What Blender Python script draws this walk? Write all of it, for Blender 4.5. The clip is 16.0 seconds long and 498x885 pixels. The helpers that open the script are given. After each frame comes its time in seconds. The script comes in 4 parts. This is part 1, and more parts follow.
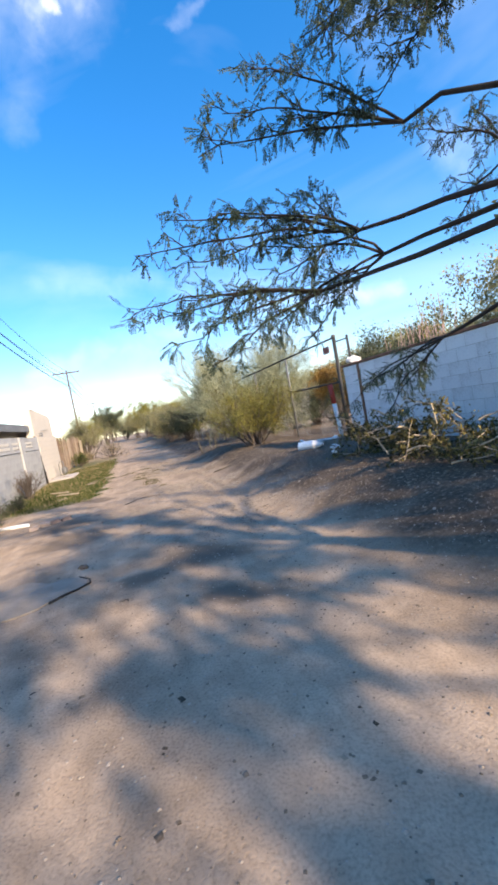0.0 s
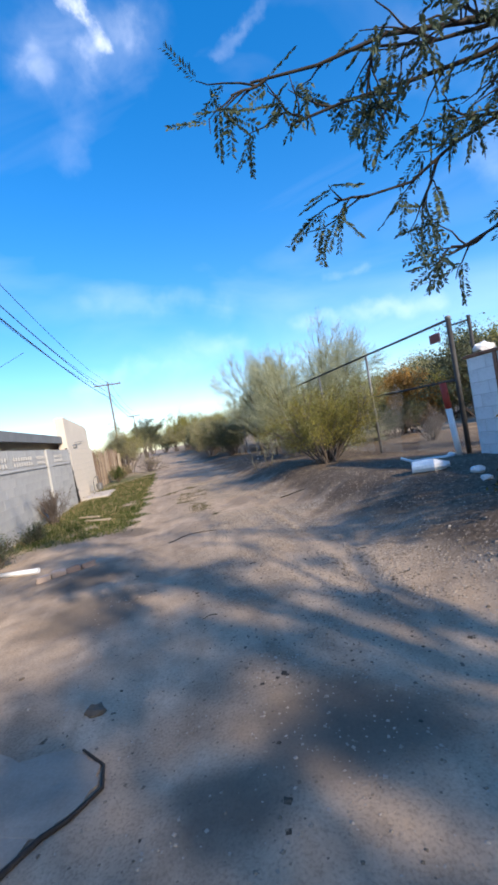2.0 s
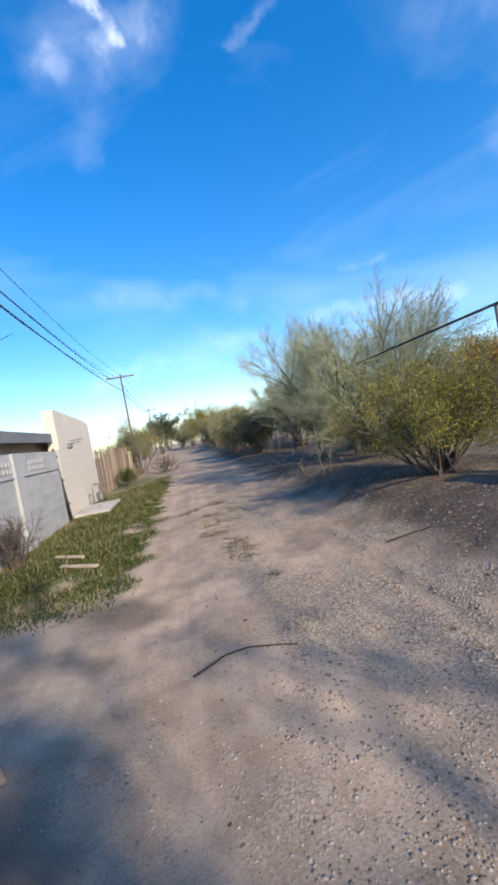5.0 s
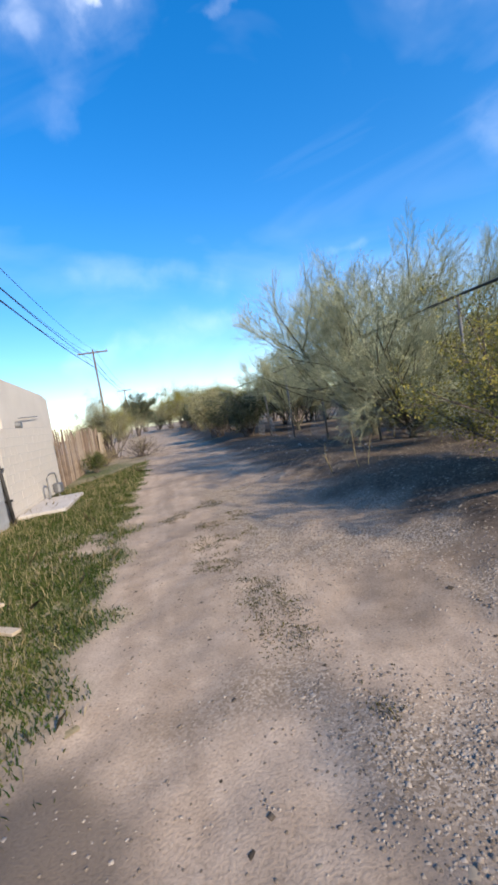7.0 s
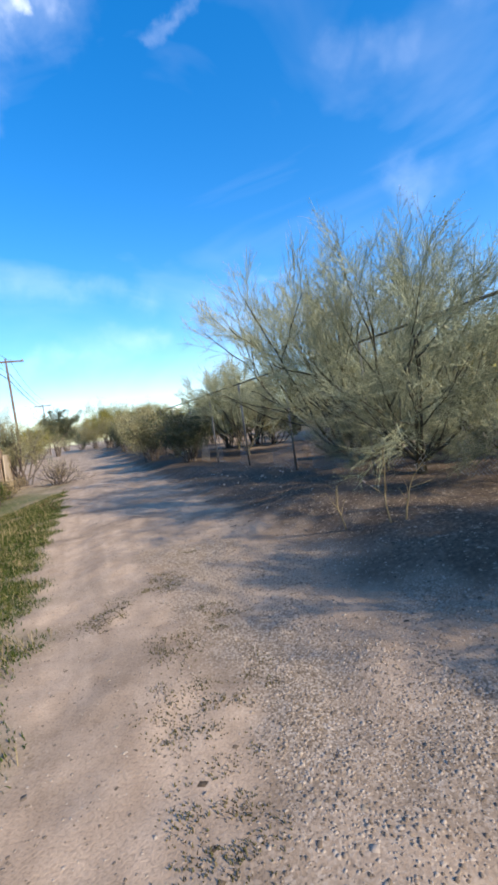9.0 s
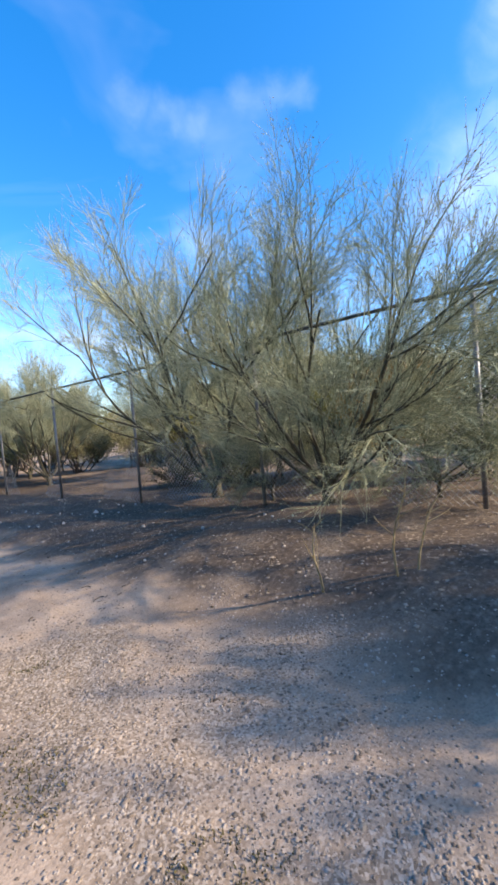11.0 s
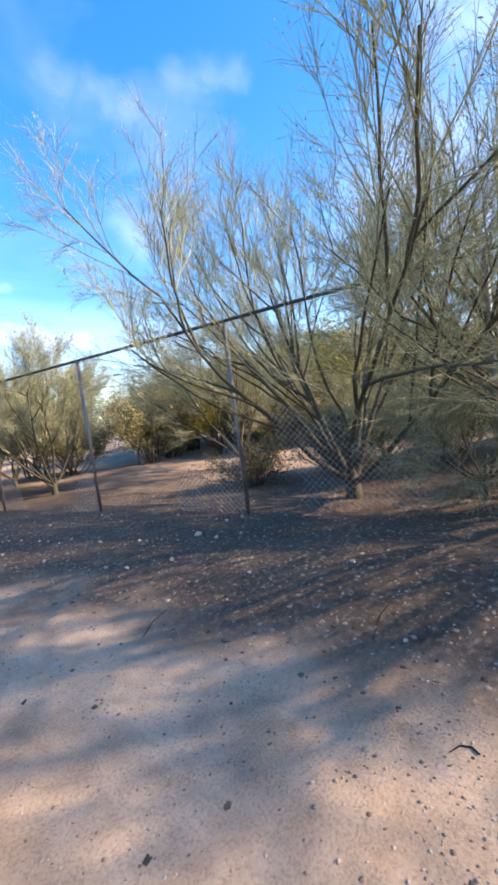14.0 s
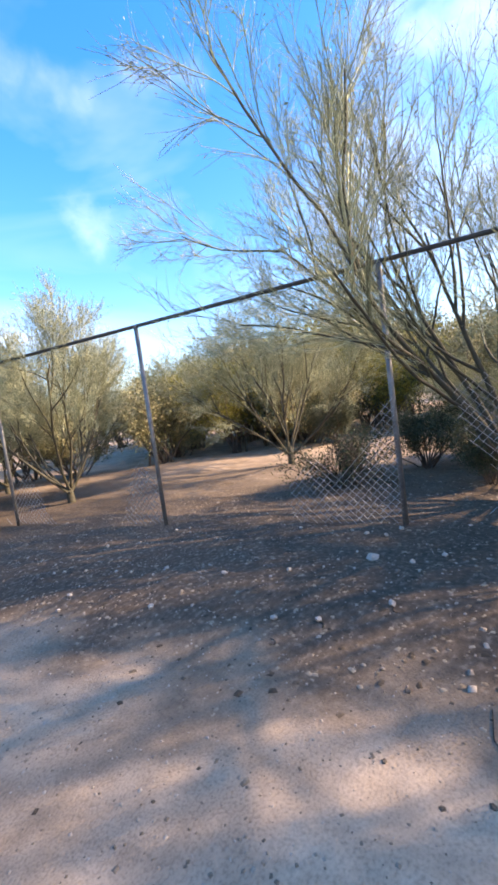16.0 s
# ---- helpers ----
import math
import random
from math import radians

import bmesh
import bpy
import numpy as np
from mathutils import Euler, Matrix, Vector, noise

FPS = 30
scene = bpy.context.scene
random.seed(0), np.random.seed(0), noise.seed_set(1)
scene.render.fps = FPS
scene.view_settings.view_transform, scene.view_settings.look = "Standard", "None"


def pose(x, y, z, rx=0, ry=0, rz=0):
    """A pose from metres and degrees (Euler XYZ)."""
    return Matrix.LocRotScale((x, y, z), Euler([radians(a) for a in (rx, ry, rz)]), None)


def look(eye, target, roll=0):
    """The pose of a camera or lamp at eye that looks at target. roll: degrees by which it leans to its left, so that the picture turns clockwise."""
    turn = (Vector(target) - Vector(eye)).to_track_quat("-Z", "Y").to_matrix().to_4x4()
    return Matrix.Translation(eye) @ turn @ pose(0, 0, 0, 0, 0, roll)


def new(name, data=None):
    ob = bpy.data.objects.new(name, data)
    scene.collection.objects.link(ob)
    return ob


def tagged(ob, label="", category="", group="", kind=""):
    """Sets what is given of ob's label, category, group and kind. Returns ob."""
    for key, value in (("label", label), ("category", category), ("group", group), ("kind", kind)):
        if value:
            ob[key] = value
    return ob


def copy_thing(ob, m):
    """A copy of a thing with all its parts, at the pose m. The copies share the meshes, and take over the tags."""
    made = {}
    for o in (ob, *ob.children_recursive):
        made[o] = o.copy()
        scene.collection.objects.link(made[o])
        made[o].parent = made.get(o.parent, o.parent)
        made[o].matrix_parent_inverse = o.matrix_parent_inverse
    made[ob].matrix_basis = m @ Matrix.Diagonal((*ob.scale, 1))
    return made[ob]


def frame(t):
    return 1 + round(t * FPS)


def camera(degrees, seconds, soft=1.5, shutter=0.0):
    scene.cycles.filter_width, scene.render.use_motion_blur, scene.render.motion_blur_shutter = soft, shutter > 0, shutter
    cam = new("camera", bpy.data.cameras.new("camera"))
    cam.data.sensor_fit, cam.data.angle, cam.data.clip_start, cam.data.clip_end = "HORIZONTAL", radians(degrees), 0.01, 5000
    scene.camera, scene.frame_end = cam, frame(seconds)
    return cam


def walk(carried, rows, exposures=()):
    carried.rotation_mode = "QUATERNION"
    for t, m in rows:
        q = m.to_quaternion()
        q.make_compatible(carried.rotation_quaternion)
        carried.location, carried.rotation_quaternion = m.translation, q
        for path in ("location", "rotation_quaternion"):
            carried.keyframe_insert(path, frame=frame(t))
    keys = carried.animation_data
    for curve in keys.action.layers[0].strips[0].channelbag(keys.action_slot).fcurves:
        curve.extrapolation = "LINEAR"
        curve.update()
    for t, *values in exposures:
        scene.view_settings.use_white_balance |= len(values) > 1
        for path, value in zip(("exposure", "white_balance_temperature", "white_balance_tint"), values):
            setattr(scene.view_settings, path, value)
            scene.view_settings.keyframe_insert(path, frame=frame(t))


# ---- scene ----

(Goal)
Without including any pictures, print all of the material exactly as given.

(Answer for the task)
What Blender Python script draws this walk? Write all of it, for Blender 4.5. The clip is 16.0 seconds long and 498x885 pixels. The helpers that open the script are given. After each frame comes its time in seconds. The script comes in 4 parts. This is part 1, and more parts follow.
0.0 s
2.0 s
5.0 s
7.0 s
9.0 s
11.0 s
14.0 s
16.0 s
# ---- helpers ----
import math
import random
from math import radians

import bmesh
import bpy
import numpy as np
from mathutils import Euler, Matrix, Vector, noise

FPS = 30
scene = bpy.context.scene
random.seed(0), np.random.seed(0), noise.seed_set(1)
scene.render.fps = FPS
scene.view_settings.view_transform, scene.view_settings.look = "Standard", "None"


def pose(x, y, z, rx=0, ry=0, rz=0):
    """A pose from metres and degrees (Euler XYZ)."""
    return Matrix.LocRotScale((x, y, z), Euler([radians(a) for a in (rx, ry, rz)]), None)


def look(eye, target, roll=0):
    """The pose of a camera or lamp at eye that looks at target. roll: degrees by which it leans to its left, so that the picture turns clockwise."""
    turn = (Vector(target) - Vector(eye)).to_track_quat("-Z", "Y").to_matrix().to_4x4()
    return Matrix.Translation(eye) @ turn @ pose(0, 0, 0, 0, 0, roll)


def new(name, data=None):
    ob = bpy.data.objects.new(name, data)
    scene.collection.objects.link(ob)
    return ob


def tagged(ob, label="", category="", group="", kind=""):
    """Sets what is given of ob's label, category, group and kind. Returns ob."""
    for key, value in (("label", label), ("category", category), ("group", group), ("kind", kind)):
        if value:
            ob[key] = value
    return ob


def copy_thing(ob, m):
    """A copy of a thing with all its parts, at the pose m. The copies share the meshes, and take over the tags."""
    made = {}
    for o in (ob, *ob.children_recursive):
        made[o] = o.copy()
        scene.collection.objects.link(made[o])
        made[o].parent = made.get(o.parent, o.parent)
        made[o].matrix_parent_inverse = o.matrix_parent_inverse
    made[ob].matrix_basis = m @ Matrix.Diagonal((*ob.scale, 1))
    return made[ob]


def frame(t):
    return 1 + round(t * FPS)


def camera(degrees, seconds, soft=1.5, shutter=0.0):
    scene.cycles.filter_width, scene.render.use_motion_blur, scene.render.motion_blur_shutter = soft, shutter > 0, shutter
    cam = new("camera", bpy.data.cameras.new("camera"))
    cam.data.sensor_fit, cam.data.angle, cam.data.clip_start, cam.data.clip_end = "HORIZONTAL", radians(degrees), 0.01, 5000
    scene.camera, scene.frame_end = cam, frame(seconds)
    return cam


def walk(carried, rows, exposures=()):
    carried.rotation_mode = "QUATERNION"
    for t, m in rows:
        q = m.to_quaternion()
        q.make_compatible(carried.rotation_quaternion)
        carried.location, carried.rotation_quaternion = m.translation, q
        for path in ("location", "rotation_quaternion"):
            carried.keyframe_insert(path, frame=frame(t))
    keys = carried.animation_data
    for curve in keys.action.layers[0].strips[0].channelbag(keys.action_slot).fcurves:
        curve.extrapolation = "LINEAR"
        curve.update()
    for t, *values in exposures:
        scene.view_settings.use_white_balance |= len(values) > 1
        for path, value in zip(("exposure", "white_balance_temperature", "white_balance_tint"), values):
            setattr(scene.view_settings, path, value)
            scene.view_settings.keyframe_insert(path, frame=frame(t))


# ---- scene ----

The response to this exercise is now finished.